Did Roger Moore turn Bowie off to James Bond? This story is based off an anecdote from Dylan Jones’ biography of Bowie, and I have read most of its elements before, including that Bowie and Roger Moore were neighbors in Switzerland, and that Moore began to annoy Bowie by stopping by to visit too often. Bowie famously turned down the role of Max Zorin in Moore’s last Bond movie, the awful A View to a Kill. This story has the one leading to the other. I had previously read Bowie’s own stated reasons for turning down the part, which included him not wanting to stand around all day watching a stunt double, and that the role was better for a professional actor (which he didn’t consider himself to be). Christopher Walken eventually did get the part, and he’s the best thing about the movie.

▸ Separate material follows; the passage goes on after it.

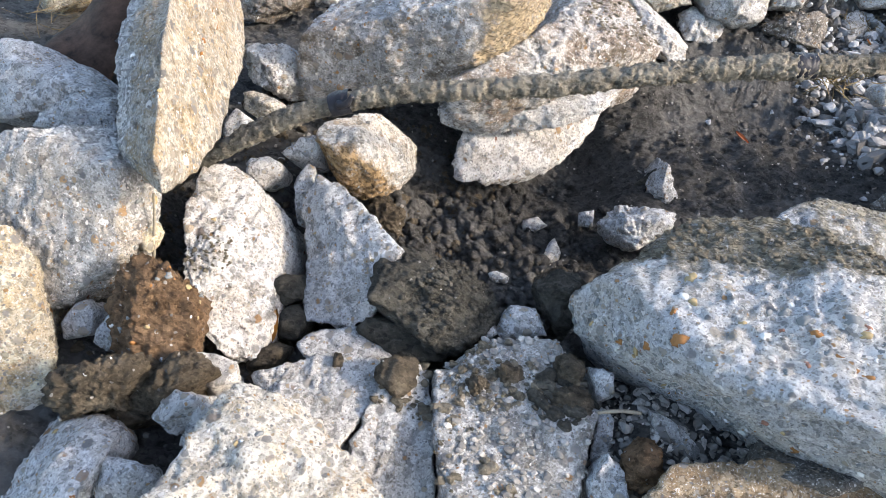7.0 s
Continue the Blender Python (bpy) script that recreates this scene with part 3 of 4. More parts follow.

Bowie’s role in popularizing mega-concerts. This history of the mega-concert is heavy on Bowie’s role in popularizing the format. the first time I saw Bowie, it was at such a concert, in Toronto in 1987. Future, more intimate shows were even better, but the Glass Spider experience was quite a spectacle and left me hooked.

Peter Schilling still trying to distance his “Major Tom” from “Space Oddity.” Without denying that Bowie’s song was “in his head” when he wrote the German-language 1983 hit, “Major Tom (Coming Home),” which has been inexplicably enduring and even more inexplicably enjoying a resurgence, Schilling continues to press his claim that his song– released at the height of Bowie’s pop-star fame– was not a rip-off of “Space Oddity.” It is. It tells the same story and has the same characters. Read the story and make your own call, but he should just ‘fess up.

This was a Bowie-news heavy week and I’m leaving quite a bit out, but hey, “we’ve finished our news…”*


“I’ve heard the news today” is Bowie’s adaptation of the Beatles lyric, which is heard in “Young Americans.” “We’ve finished our news” is a line from, “Oh You Pretty Things”.